* _INFORMATION GIVEN_
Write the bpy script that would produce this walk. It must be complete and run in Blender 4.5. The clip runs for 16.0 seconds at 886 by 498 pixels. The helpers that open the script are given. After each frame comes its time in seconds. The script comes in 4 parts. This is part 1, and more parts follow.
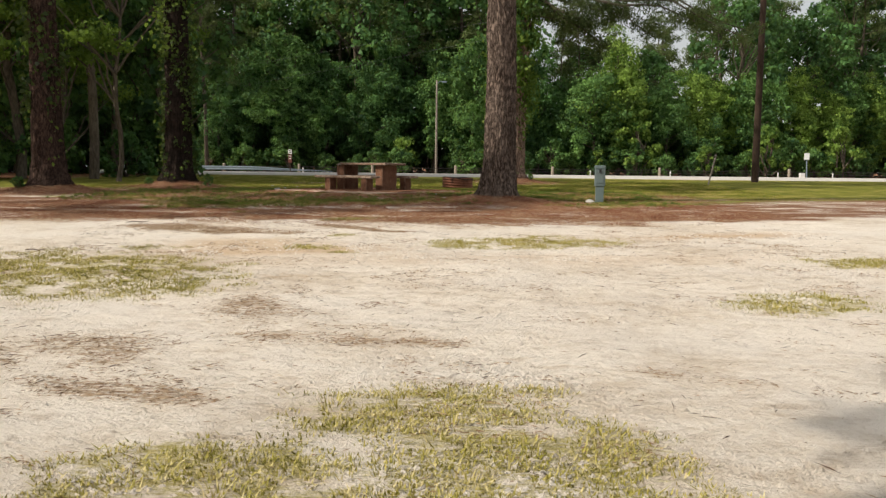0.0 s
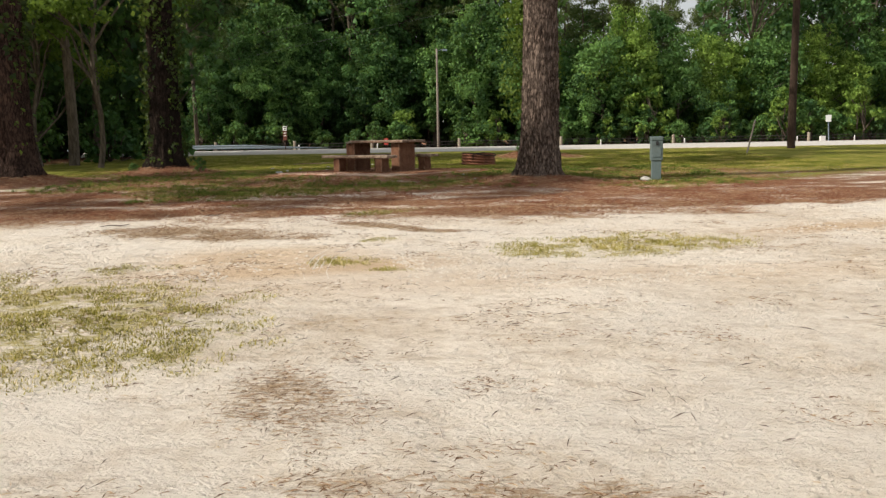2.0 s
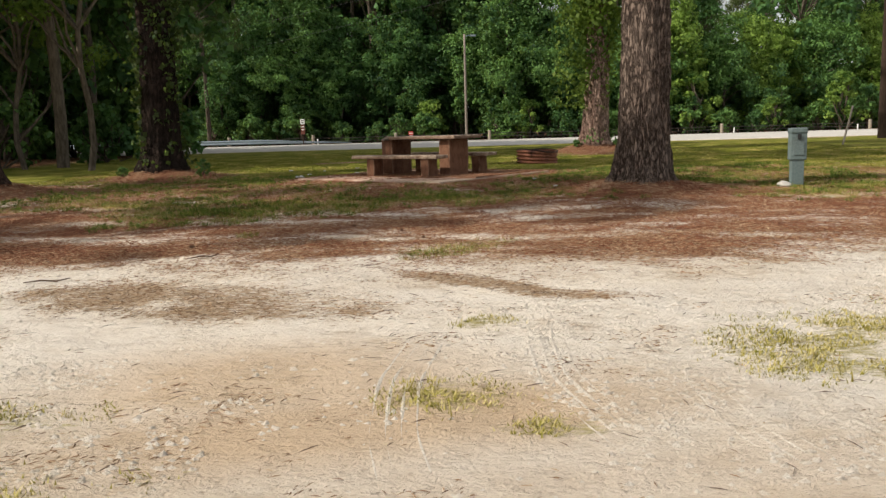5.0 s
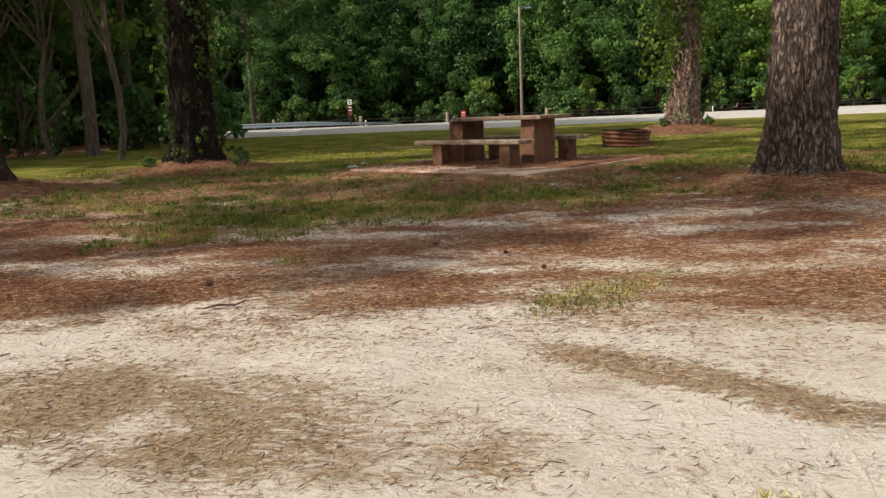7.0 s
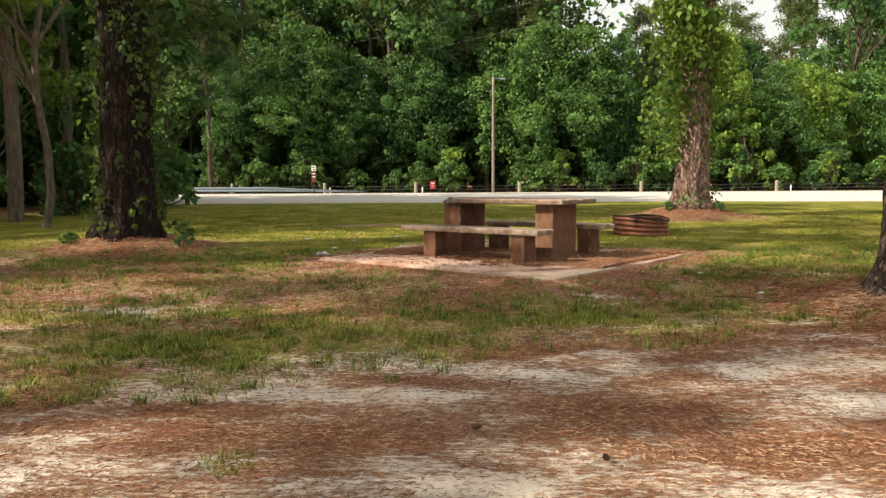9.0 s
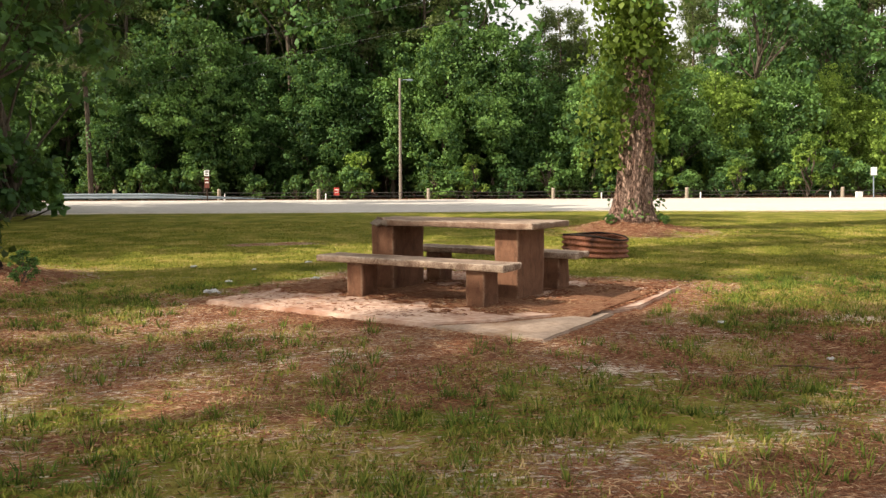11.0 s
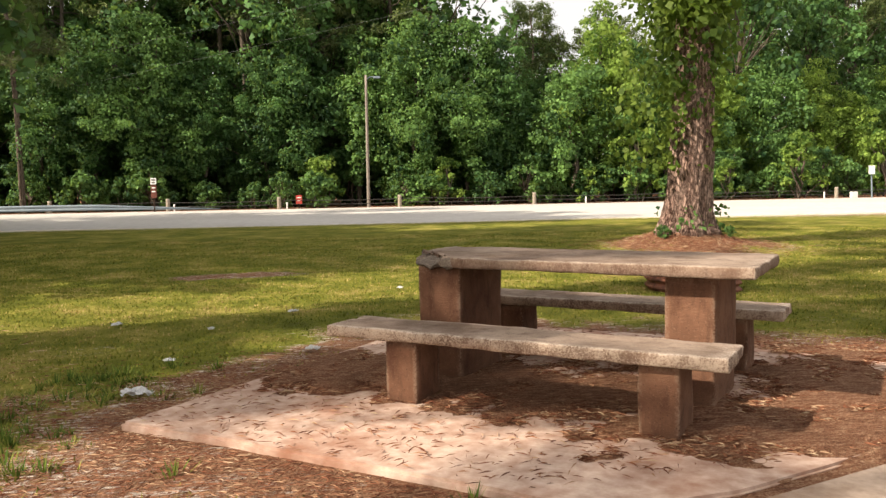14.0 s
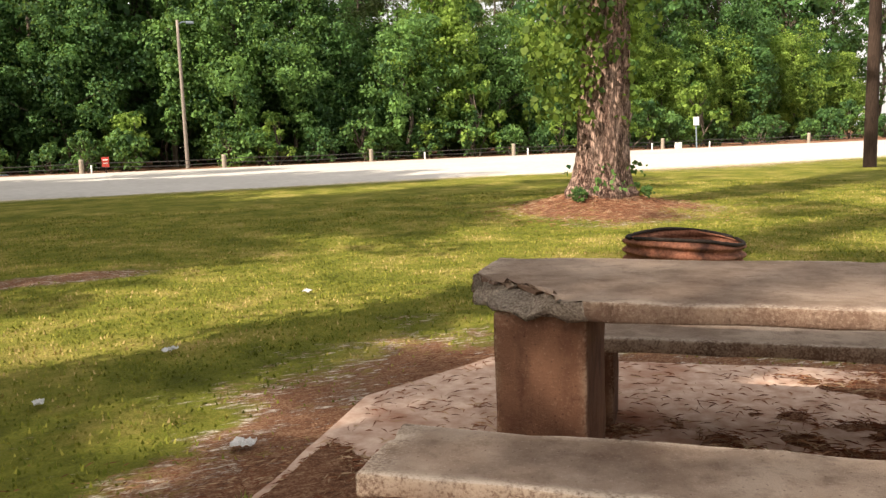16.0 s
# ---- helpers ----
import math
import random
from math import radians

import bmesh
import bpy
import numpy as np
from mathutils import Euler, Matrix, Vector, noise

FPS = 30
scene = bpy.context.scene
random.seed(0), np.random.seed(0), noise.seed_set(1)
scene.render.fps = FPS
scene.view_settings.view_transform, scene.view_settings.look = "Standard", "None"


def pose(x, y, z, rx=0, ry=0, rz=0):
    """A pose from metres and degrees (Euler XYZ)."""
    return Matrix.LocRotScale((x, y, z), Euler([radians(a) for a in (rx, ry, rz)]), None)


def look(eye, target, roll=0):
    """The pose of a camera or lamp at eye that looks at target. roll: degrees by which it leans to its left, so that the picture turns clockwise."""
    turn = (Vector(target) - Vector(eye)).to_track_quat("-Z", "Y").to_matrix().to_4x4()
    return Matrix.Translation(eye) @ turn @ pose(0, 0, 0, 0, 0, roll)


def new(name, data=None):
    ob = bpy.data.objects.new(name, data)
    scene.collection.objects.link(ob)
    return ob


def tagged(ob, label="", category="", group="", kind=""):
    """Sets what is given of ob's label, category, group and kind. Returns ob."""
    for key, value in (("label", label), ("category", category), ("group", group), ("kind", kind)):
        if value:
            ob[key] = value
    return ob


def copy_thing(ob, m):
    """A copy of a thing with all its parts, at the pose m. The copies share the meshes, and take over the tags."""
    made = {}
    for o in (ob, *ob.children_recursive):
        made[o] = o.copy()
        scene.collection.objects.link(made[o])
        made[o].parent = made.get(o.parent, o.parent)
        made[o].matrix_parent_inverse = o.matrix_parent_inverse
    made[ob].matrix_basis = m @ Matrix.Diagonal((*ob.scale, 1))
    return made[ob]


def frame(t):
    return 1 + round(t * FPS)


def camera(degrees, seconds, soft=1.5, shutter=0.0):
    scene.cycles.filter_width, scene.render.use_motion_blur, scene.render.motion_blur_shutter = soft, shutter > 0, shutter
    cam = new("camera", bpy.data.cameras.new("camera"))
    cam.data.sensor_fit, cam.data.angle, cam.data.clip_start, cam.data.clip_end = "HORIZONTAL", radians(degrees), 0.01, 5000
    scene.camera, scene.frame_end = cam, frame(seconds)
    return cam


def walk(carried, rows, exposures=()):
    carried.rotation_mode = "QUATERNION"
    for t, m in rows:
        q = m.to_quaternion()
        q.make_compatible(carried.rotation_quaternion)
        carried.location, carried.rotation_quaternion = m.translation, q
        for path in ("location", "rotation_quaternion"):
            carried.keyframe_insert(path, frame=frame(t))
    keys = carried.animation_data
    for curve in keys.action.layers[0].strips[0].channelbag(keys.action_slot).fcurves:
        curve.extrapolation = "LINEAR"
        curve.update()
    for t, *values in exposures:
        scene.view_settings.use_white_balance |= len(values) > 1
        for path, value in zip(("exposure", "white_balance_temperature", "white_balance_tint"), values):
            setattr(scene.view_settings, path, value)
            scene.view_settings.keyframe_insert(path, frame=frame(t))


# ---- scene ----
* * *
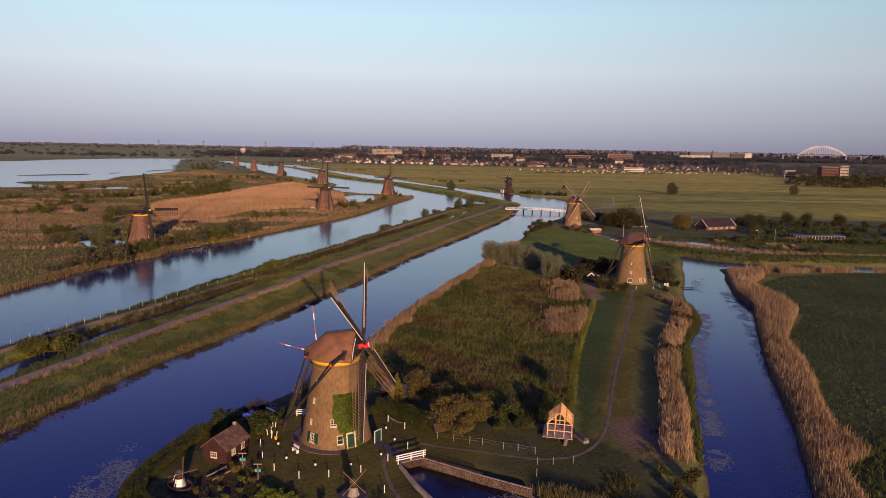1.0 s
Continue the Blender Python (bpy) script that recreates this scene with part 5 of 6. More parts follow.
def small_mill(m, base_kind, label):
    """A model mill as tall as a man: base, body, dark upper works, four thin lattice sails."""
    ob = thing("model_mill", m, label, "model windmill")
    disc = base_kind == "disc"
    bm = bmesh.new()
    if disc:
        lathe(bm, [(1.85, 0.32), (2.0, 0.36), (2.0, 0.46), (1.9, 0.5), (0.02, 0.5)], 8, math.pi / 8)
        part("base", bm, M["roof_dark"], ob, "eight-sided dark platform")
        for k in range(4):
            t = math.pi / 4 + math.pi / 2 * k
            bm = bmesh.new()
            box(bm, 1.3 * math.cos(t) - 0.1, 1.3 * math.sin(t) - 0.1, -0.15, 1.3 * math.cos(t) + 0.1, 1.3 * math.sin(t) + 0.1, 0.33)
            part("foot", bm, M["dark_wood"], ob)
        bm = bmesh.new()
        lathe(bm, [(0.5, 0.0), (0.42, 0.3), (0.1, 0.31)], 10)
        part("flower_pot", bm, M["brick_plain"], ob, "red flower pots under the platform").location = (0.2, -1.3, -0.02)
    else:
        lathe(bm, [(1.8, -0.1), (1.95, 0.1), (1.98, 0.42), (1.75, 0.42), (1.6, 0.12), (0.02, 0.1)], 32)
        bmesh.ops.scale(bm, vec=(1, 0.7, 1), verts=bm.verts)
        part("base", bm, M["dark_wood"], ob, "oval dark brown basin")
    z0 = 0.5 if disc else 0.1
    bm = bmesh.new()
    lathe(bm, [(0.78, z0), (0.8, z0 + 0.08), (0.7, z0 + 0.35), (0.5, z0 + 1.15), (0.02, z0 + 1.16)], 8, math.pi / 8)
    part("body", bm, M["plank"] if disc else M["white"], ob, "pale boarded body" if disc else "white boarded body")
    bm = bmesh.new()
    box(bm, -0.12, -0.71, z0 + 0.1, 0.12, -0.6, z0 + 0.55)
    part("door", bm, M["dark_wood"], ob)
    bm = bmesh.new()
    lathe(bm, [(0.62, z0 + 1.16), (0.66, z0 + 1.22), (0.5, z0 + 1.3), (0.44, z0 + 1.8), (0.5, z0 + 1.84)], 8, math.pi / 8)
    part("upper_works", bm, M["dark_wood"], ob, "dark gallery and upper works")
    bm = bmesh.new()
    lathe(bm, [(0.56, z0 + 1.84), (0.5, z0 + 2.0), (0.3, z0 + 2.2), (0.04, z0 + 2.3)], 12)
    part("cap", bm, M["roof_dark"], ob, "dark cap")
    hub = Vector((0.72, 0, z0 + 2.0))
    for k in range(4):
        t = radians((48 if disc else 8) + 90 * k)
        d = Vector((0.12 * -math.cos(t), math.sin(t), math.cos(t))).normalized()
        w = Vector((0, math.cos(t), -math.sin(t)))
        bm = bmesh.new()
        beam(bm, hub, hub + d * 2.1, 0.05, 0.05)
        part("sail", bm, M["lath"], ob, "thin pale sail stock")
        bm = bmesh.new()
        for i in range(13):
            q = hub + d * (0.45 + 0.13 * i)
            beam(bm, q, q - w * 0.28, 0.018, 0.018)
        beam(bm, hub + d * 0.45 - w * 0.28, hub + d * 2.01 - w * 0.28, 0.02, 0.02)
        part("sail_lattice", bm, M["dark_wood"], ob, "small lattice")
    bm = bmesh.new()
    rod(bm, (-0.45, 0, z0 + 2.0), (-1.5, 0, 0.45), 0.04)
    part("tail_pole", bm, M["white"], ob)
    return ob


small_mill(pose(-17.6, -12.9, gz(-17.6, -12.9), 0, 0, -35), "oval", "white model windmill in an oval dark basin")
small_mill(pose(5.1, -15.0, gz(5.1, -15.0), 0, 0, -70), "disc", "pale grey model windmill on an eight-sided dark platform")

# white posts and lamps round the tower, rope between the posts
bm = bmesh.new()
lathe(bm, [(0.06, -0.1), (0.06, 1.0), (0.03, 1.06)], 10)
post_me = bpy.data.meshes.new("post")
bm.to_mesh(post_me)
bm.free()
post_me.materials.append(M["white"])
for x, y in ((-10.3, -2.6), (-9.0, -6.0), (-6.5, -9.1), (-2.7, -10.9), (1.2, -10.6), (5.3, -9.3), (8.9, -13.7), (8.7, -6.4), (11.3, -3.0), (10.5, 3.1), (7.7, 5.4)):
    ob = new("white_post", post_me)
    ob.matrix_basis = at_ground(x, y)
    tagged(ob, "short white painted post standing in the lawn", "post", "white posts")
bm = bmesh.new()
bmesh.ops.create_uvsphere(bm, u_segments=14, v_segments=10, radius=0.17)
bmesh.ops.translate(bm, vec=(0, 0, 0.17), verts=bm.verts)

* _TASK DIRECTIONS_
Extract the lines from the line with "curve.update()" to the line with "# ---- scene", inclusive, reproducing them exactly and leaving out every other line.

* _WRITTEN SOLUTION_
        curve.update()
    for t, *values in exposures:
        scene.view_settings.use_white_balance |= len(values) > 1
        for path, value in zip(("exposure", "white_balance_temperature", "white_balance_tint"), values):
            setattr(scene.view_settings, path, value)
            scene.view_settings.keyframe_insert(path, frame=frame(t))


# ---- scene ----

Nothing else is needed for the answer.